New local music is always a wonderful thing to discover and so, even though Brunswick-based folk-rock ensemble, Lamplight, has been together for a few years now, I only first discovered them a few days ago when, once again thanks to Melbourne’s 3 PBS FM Breakfast Spread, I caught a track from their self-titled 2008 album and was left breathless by the rich, expansive splendour of their sound – music that seemed both grand and intimate at the one time.
A little bit of internet surfing put me onto Vitamin records and, before morning tea, I had ordered a copy of the album, which arrived today.
Lamplight produce a sound that is difficult to describe – it has the warmth, the sincerity and the unpretentious flow of folk, but here it is dressed in opulent strings and keyboards and drums, acoustic and electric, giving the music a feeling of space and size that you don’t normally associate with folk, but still retaining the sense of closeness and camaraderie that you don’t normally associate with prog rock.
The array of musicians that have been assembled for this album pretty well constitute an orchestra – but not one that is there just for a big sound. Rather it is used sparingly, its different bits and pieces used only when they have something to say, a colour to add, a texture to lay.
Lamplight takes you on a journey across the seas – but they are human seas, and the ships that carry us across them are small and vulnerable, built from each of our dreams and hopes, our search for love, and our search for a place to rest.
But the journey is a rough and dangerous one, the seas are littered with sharp debris, and the hope and belief in love that the songs try to hold onto is always shaken by something bigger, and more ghastly, right from the moment that human dreams are first launched to the dark harmonies of the album’s opener ‘Ship in a bottle’.
‘A sun that will not rise’ takes us into a realm of frustrated hopes, but it’s a realm met by music that feels ready to do battle with the elements that threaten it, with strident strings and piano and percussion.
Nowhere are the seas more brutal than in ‘Swallowing the key’, where inanimate darkness banters with turbulent, tumultuous electric violence, battering you around, to images of “Volcanic vomit, charred and charcoal comet .. Crater in the earth, shallow grave rebirth”. Or there’s the more haunted ‘Image house’, where we watch clouds that “are fighting out in the sky .. And the sparks they make hit the ground and fly”, to music that bawls in dark, storm-laden skies, with creepy, wavering vocals and wailing electric guitars.
But the music seems to take a turn into calmer waters when it starts to acknowledge its own defencelessness, its own need for a haven. In ‘Capsize’, we see that ‘this oar cannot move all the water’, and the grandeur of the music seems to rest in the recognition of what lies around it, with Kirsty Morphett’s voice finding its strength not in the defiance that we heard from Mijo Bisan in the earlier tracks, but in resignation. The purely instrumental ‘Amour’ that follows is not a romantic, rosy picture of love, but sad and wistful, its solo violin singing a song of almost medieval heartache and loneliness.

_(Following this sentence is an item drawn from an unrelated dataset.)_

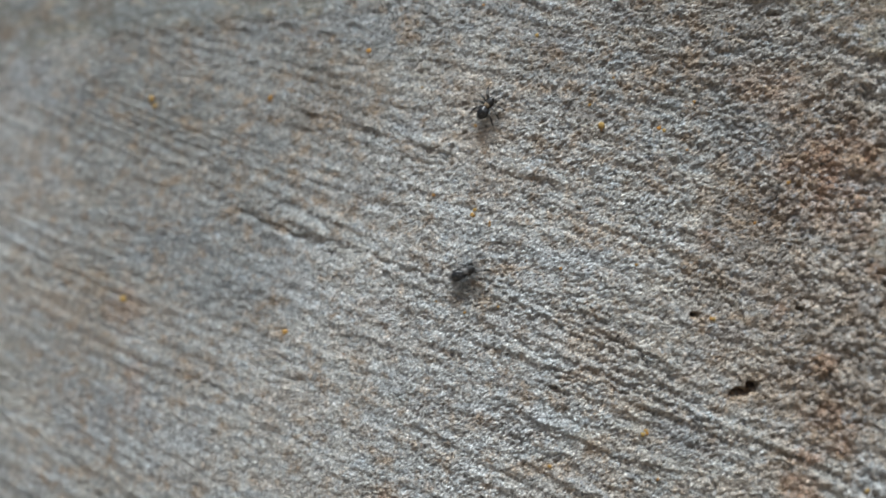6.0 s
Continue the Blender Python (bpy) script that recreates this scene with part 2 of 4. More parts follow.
DARK_HAIRY = chitin_material("dark_hairy_chitin", (0.008, 0.008, 0.009), (0.03, 0.027, 0.025), 0.45, 2600)
TAN_HAIR = chitin_material("tan_hair", (0.07, 0.05, 0.03), (0.27, 0.20, 0.12), 0.7, 3000)
PALE_HAIR = chitin_material("pale_hair", (0.05, 0.05, 0.05), (0.30, 0.29, 0.28), 0.7, 3500)
EYE_GLOSS = chitin_material("eye_gloss", (0.004, 0.004, 0.004), (0.008, 0.008, 0.008), 0.08, 500)
LEG = leg_material()


# ---------------------------------------------------------------- noise on arrays
class Lattice:
    """Gradient noise on arrays of plan coordinates."""

    def __init__(self, seed):
        r = np.random.RandomState(seed)
        a = r.rand(256, 256) * 2 * np.pi
        self.gx, self.gy = np.cos(a).astype(np.float32), np.sin(a).astype(np.float32)

    def __call__(self, x, y):
        x0, y0 = np.floor(x), np.floor(y)
        fx, fy = (x - x0).astype(np.float32), (y - y0).astype(np.float32)
        ix, iy = x0.astype(np.int64) & 255, y0.astype(np.int64) & 255
        jx, jy = (ix + 1) & 255, (iy + 1) & 255
        sx, sy = fx * fx * (3 - 2 * fx), fy * fy * (3 - 2 * fy)
        a = self.gx[iy, ix] * fx + self.gy[iy, ix] * fy
        b = self.gx[iy, jx] * (fx - 1) + self.gy[iy, jx] * fy
        c = self.gx[jy, ix] * fx + self.gy[jy, ix] * (fy - 1)
        d = self.gx[jy, jx] * (fx - 1) + self.gy[jy, jx] * (fy - 1)
        top = a + sx * (b - a)
        return (top + sy * (c + sx * (d - c) - top)) * 1.5


NZ = [Lattice(i) for i in range(12)]


def smooth(x, lo, hi):
    t = np.clip((x - lo) / (hi - lo), 0, 1)
    return t * t * (3 - 2 * t)


# ---------------------------------------------------------------- the wall's grid
us = np.concatenate([np.linspace(-600, -170, 24), np.arange(-158, -72, 0.32), np.arange(-72, 58, 0.13), np.linspace(59, 500, 30)])
vs = np.concatenate([np.linspace(-350, -70, 20), np.arange(-62, 54, 0.13), np.arange(54.2, 86, 0.45), np.linspace(88, 300, 16)])
UU, VV = np.meshgrid(us, vs)
UU, VV = UU.astype(np.float32), VV.astype(np.float32)


def bulge(u, v):
    """The face swells a little: its height out of the plane, in millimetres."""
    x, y = np.clip(u, -165, 70) / 90, np.clip(v, -75, 80) / 90
    return 90 * (-0.0613 * x * x + 0.0015 * x * y - 0.0353 * y * y)


def edge_height(u):
    """Where the face ends and the broken top edge begins."""
    return np.interp(u, [-600, -30, -12, -4, 2, 8, 13, 22, 30, 40, 49, 60, 500], [72, 72, 66, 50, 43, 38, 34.6, 35.4, 33.8, 32.6, 31.2, 30, 34])


def inside(px, py, pts):
    """Signed distance to a closed outline, positive inside."""
    best = np.full(px.shape, 1e9, np.float32)
    odd = np.zeros(px.shape, bool)
    for (ax, ay), (bx, by) in zip(pts, pts[1:] + pts[:1]):
        dx, dy = bx - ax, by - ay
        t = np.clip(((px - ax) * dx + (py - ay) * dy) / (dx * dx + dy * dy), 0, 1)
        best = np.minimum(best, (px - ax - t * dx) ** 2 + (py - ay - t * dy) ** 2)
        if ay != by:
            odd ^= ((ay > py) != (by > py)) & (px < dx * (py - ay) / dy + ax)
    return np.where(odd, 1, -1) * np.sqrt(best)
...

Solace and hope, if they are found at all, are found in the fullness of what lies around us, as in ‘Time is now’, where we “soak the warm, cool sunrise .. It’s all you have in this rolling moment”, to music that finds here a sort of meditative peace that it has not known until now.
But ultimately love, if not the belief in love, is lost, and in the soft, sad ‘One piece to you, one piece to me’, the treasure of love is left at the bottom of the sea, still beautiful, but now left for each person to carry one piece each, as each goes their own way to music that wavers between moments where it is achingly fragile and others where it finds strength beyond itself, and grows, a little sadder, but a little surer, than where it started.

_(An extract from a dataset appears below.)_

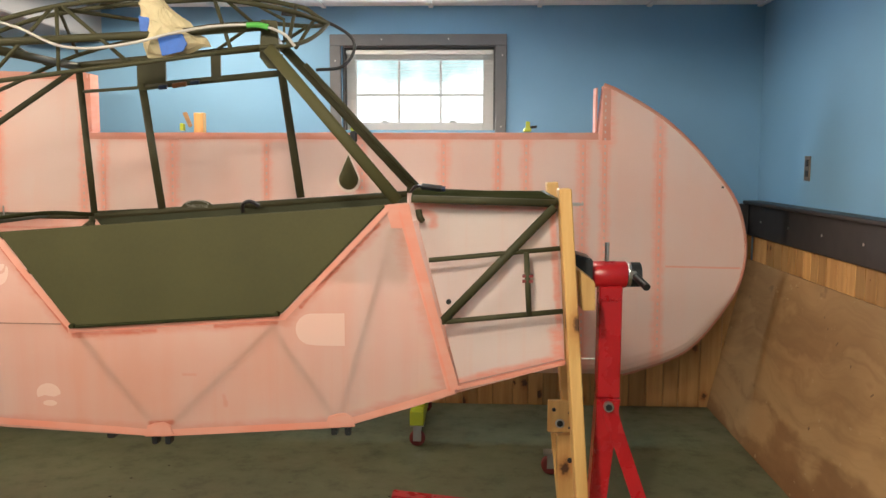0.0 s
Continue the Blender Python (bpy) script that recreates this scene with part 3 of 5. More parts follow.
# turtle deck behind the slanted bulkhead
bm = bmesh.new()
cols = []
for k in range(25):
    u = k / 24
    xl, xs, xr = -2.241 + u * (-5.13 + 2.241), -2.593 + u * (-5.13 + 2.593), -2.70 + u * (-5.13 + 2.70)
    wl = interp(xl, HALF)
    ws = interp(xs, [(-2.593, 0.243), (-4.24, 0.125), (-4.7, 0.06), (-5.13, 0.025)])
    zs = interp(xs, [(-2.593, 1.506), (-4.24, 1.412), (-5.13, 1.40)])
    zr = interp(xr, [(-2.70, 1.588), (-4.295, 1.478), (-5.13, 1.46)])
    half = [Vector((xl, -wl, 1.223)), Vector((xl * 0.6 + xs * 0.4, -(wl * 0.6 + ws * 0.4) - 0.004, 1.223 * 0.6 + zs * 0.4)), Vector((xs, -ws, zs)), Vector((xr, -0.012, zr))]
    ring = half + [Vector((p.x, -p.y * (1 + 0.2 * (1 - u)), p.z)) for p in reversed(half)]
    cols.append([bm.verts.new(p + Vector((0, C, 0))) for p in ring])
for a, b in zip(cols, cols[1:]):
    for k in range(7):
        bm.faces.new((a[k], b[k], b[k + 1], a[k + 1]))
part("turtle_deck", bm, FABRIC_DECK, fus, "pink doped cloth over the rear deck")
# fin
bm = bmesh.new()
FIN = [(-4.30, 1.485, 0.012), (-4.375, 1.57, 0.014), (-4.565, 1.80, 0.014), (-4.752, 2.017, 0.010)]
LOW = [(-4.27, 1.235, 0.166), (-4.27, 1.36, 0.150), (-4.29, 1.43, 0.125), (-4.33, 1.50, 0.045), (-4.39, 1.575, 0.016), (-4.752, 2.015, 0.01)]
REAR = [(-5.14, 1.235, 0.044), (-5.14, 1.30, 0.042), (-5.14, 1.36, 0.038), (-5.14, 1.43, 0.032), (-5.14, 1.52, 0.026), (-5.14, 1.985, 0.012)]
rows = []
for (xa, za, wa), (xb, zb, wb) in zip(LOW, REAR):
    rows.append([(xa + (xb - xa) * t, za + (zb - za) * t, wa + (wb - wa) * t) for t in (0, 0.25, 0.5, 0.75, 1)])
for sgn in (-1, 1):
    vs = [[bm.verts.new((x, C + sgn * (w + 0.004), z)) for x, z, w in r] for r in rows]
    for a, b in zip(vs, vs[1:]):
        for k in range(4):
            bm.faces.new((a[k], a[k + 1], b[k + 1], b[k]))
part("fin_cloth", bm, FIN_CLOTH, fus, "pink doped cloth on the upright tail fin")
part("fin_edge", tb([(x, C, z) for x, z, w in FIN] + [(-5.14, C, 1.985)], 0.010, 8), TAPE, fus, "darker pink taped edge")
part("tail_post", tb([(-5.14, C, 0.945), (-5.14, C, 1.985)], [0.028, 0.013], 8), FABRIC_DECK, fus)


def strip_mesh(rows):
    """A strip through rows of points; u across it, v along it in metres."""
    bm = bmesh.new()
    uv = bm.loops.layers.uv.new("UVMap")
    along, prev = 0.0, None
    for r in rows:
        vs = [bm.verts.new(p) for p in r]
        if prev:
            step = (vs[1].co - prev[1].co).length
            for i in range(len(r) - 1):
                f = bm.faces.new((prev[i], vs[i], vs[i + 1], prev[i + 1]))
                w = len(r) - 1
                for lp, (u, v) in zip(f.loops, ((i / w, along), (i / w, along + step), ((i + 1) / w, along + step), ((i + 1) / w, along))):
                    lp[uv].uv = (u, v)
            along += step
        prev = vs
    return bm


def strip_rows(pts, width, place, wob, step=0.03, seed=3.0):
    """Rows of three points square to a path of (x, z), with uneven width; place(x, z, middle) puts each on its surface."""
    path = []
    for (a, b), (c2, d) in zip(pts, pts[1:]):
        n = max(2, int(math.hypot(c2 - a, d - b) / step))
        path += [(a + (c2 - a) * k / n, b + (d - b) * k / n) for k in range(n)]
    path.append(pts[-1])
    rows = []
    for i, (x, z) in enumerate(path):
        xa, za = path[max(0, i - 1)]
        xb, zb = path[min(len(path) - 1, i + 1)]
        ln = math.hypot(xb - xa, zb - za) or 1
        nx, nz = -(zb - za) / ln, (xb - xa) / ln
        ww = width / 2 * (1 + wob * noise.noise(Vector((x * 9, z * 9, seed))))
        rows.append([place(x + nx * q * ww, z + nz * q * ww, q == 0) for q in (-1, 0, 1)])
    return rows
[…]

The images of the intimate human heart, and the vast sea and sky, are always entwined with one another on Lamplight. And the music captures the interplay with breathtaking beauty. Its eight tracks are generous, full, rich pictures of a tragic voyage doomed from the outset to shipwreck. But because there is a power and an expanse here that goes beyond the experiences of lone souls, you are left feeling, even when everything comes to ruin, that the sea, and the music, will somehow bring you to shore.
Thanks to Jenny and Matt at the PBS Breakfast Spread for bringing this unique, this hauntingly beautiful album to the morning airwaves.